> Data lines

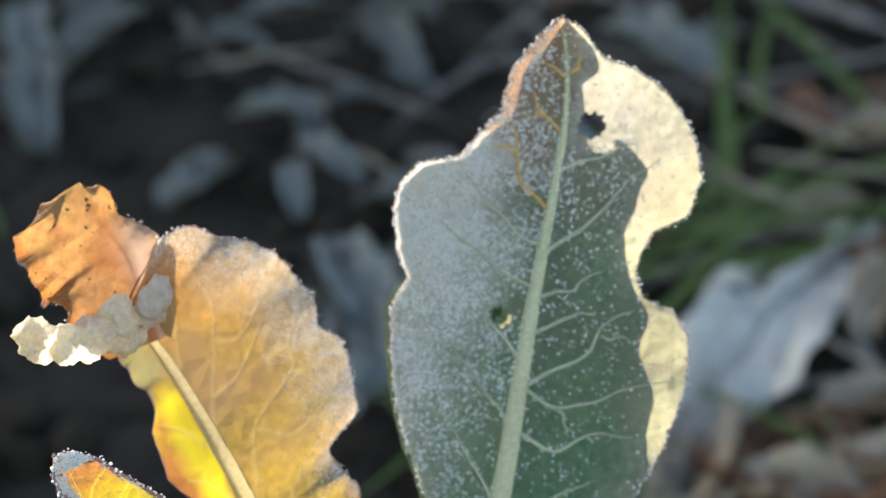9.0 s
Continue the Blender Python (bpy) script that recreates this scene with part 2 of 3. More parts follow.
M_RIB = plain_material("pale_rib", (0.56, 0.55, 0.34), (0.66, 0.64, 0.42), 150, 0.5, 0.2, 0.0005, 0.12)
M_RIBY = plain_material("straw_rib", (0.58, 0.50, 0.30), (0.68, 0.59, 0.38), 150, 0.5, 0.2, 0.0005, 0.45)
M_RIBN = plain_material("yellow_green_rib", (0.44, 0.46, 0.17), (0.54, 0.54, 0.24), 150, 0.5, 0.2, 0.0005, 0.4)
M_VEING = plain_material("pale_vein", (0.56, 0.58, 0.42), (0.66, 0.67, 0.50), 150, 0.5, 0.2, 0.0005, 0.2)
M_VEINO = plain_material("orange_vein", (0.80, 0.46, 0.14), (0.90, 0.58, 0.22), 150, 0.5, 0.2, 0.0005, 0.1)
M_FROST, frost_nodes = nodes_of("frost")
frost_front = nd(frost_nodes, "ShaderNodeBsdfPrincipled", {"Base Color": col((0.98, 0.95, 0.91)), "Roughness": 0.3, "IOR": 1.31, "Specular IOR Level": 0.6})
frost_glow = nd(frost_nodes, "ShaderNodeBsdfTranslucent", {"Color": col((0.95, 0.95, 0.95))})
nd(frost_nodes, "ShaderNodeOutputMaterial", {0: nd(frost_nodes, "ShaderNodeMixShader", {0: 0.45, 1: frost_front.outputs[0], 2: frost_glow.outputs[0]}).outputs[0]})
M_DROP = ice_material("ice_drop", (1.0, 0.97, 0.97), 0.9, 0.03)
M_RIM = plain_material("purple_rim", (0.34, 0.16, 0.20), (0.50, 0.34, 0.36), 400, 0.5, 0.4, 0.0004, 0.3, (1.0, 0.7, 0.6))
M_STEM = plain_material("stem_skin", (0.22, 0.26, 0.13), (0.32, 0.30, 0.17), 120, 0.55, 0.3)
M_CUT = plain_material("cut_stem", (0.30, 0.34, 0.32), (0.46, 0.48, 0.45), 300, 0.5, 0.4)
M_PINK = plain_material("brown_stalk", (0.34, 0.23, 0.20), (0.44, 0.31, 0.27), 120, 0.6, 0.3)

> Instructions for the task
Without the pictures, write out the whole listing above exactly as it appears.

> Exercise result
9.0 s
Continue the Blender Python (bpy) script that recreates this scene with part 2 of 3. More parts follow.
M_RIB = plain_material("pale_rib", (0.56, 0.55, 0.34), (0.66, 0.64, 0.42), 150, 0.5, 0.2, 0.0005, 0.12)
M_RIBY = plain_material("straw_rib", (0.58, 0.50, 0.30), (0.68, 0.59, 0.38), 150, 0.5, 0.2, 0.0005, 0.45)
M_RIBN = plain_material("yellow_green_rib", (0.44, 0.46, 0.17), (0.54, 0.54, 0.24), 150, 0.5, 0.2, 0.0005, 0.4)
M_VEING = plain_material("pale_vein", (0.56, 0.58, 0.42), (0.66, 0.67, 0.50), 150, 0.5, 0.2, 0.0005, 0.2)
M_VEINO = plain_material("orange_vein", (0.80, 0.46, 0.14), (0.90, 0.58, 0.22), 150, 0.5, 0.2, 0.0005, 0.1)
M_FROST, frost_nodes = nodes_of("frost")
frost_front = nd(frost_nodes, "ShaderNodeBsdfPrincipled", {"Base Color": col((0.98, 0.95, 0.91)), "Roughness": 0.3, "IOR": 1.31, "Specular IOR Level": 0.6})
frost_glow = nd(frost_nodes, "ShaderNodeBsdfTranslucent", {"Color": col((0.95, 0.95, 0.95))})
nd(frost_nodes, "ShaderNodeOutputMaterial", {0: nd(frost_nodes, "ShaderNodeMixShader", {0: 0.45, 1: frost_front.outputs[0], 2: frost_glow.outputs[0]}).outputs[0]})
M_DROP = ice_material("ice_drop", (1.0, 0.97, 0.97), 0.9, 0.03)
M_RIM = plain_material("purple_rim", (0.34, 0.16, 0.20), (0.50, 0.34, 0.36), 400, 0.5, 0.4, 0.0004, 0.3, (1.0, 0.7, 0.6))
M_STEM = plain_material("stem_skin", (0.22, 0.26, 0.13), (0.32, 0.30, 0.17), 120, 0.55, 0.3)
M_CUT = plain_material("cut_stem", (0.30, 0.34, 0.32), (0.46, 0.48, 0.45), 300, 0.5, 0.4)
M_PINK = plain_material("brown_stalk", (0.34, 0.23, 0.20), (0.44, 0.31, 0.27), 120, 0.6, 0.3)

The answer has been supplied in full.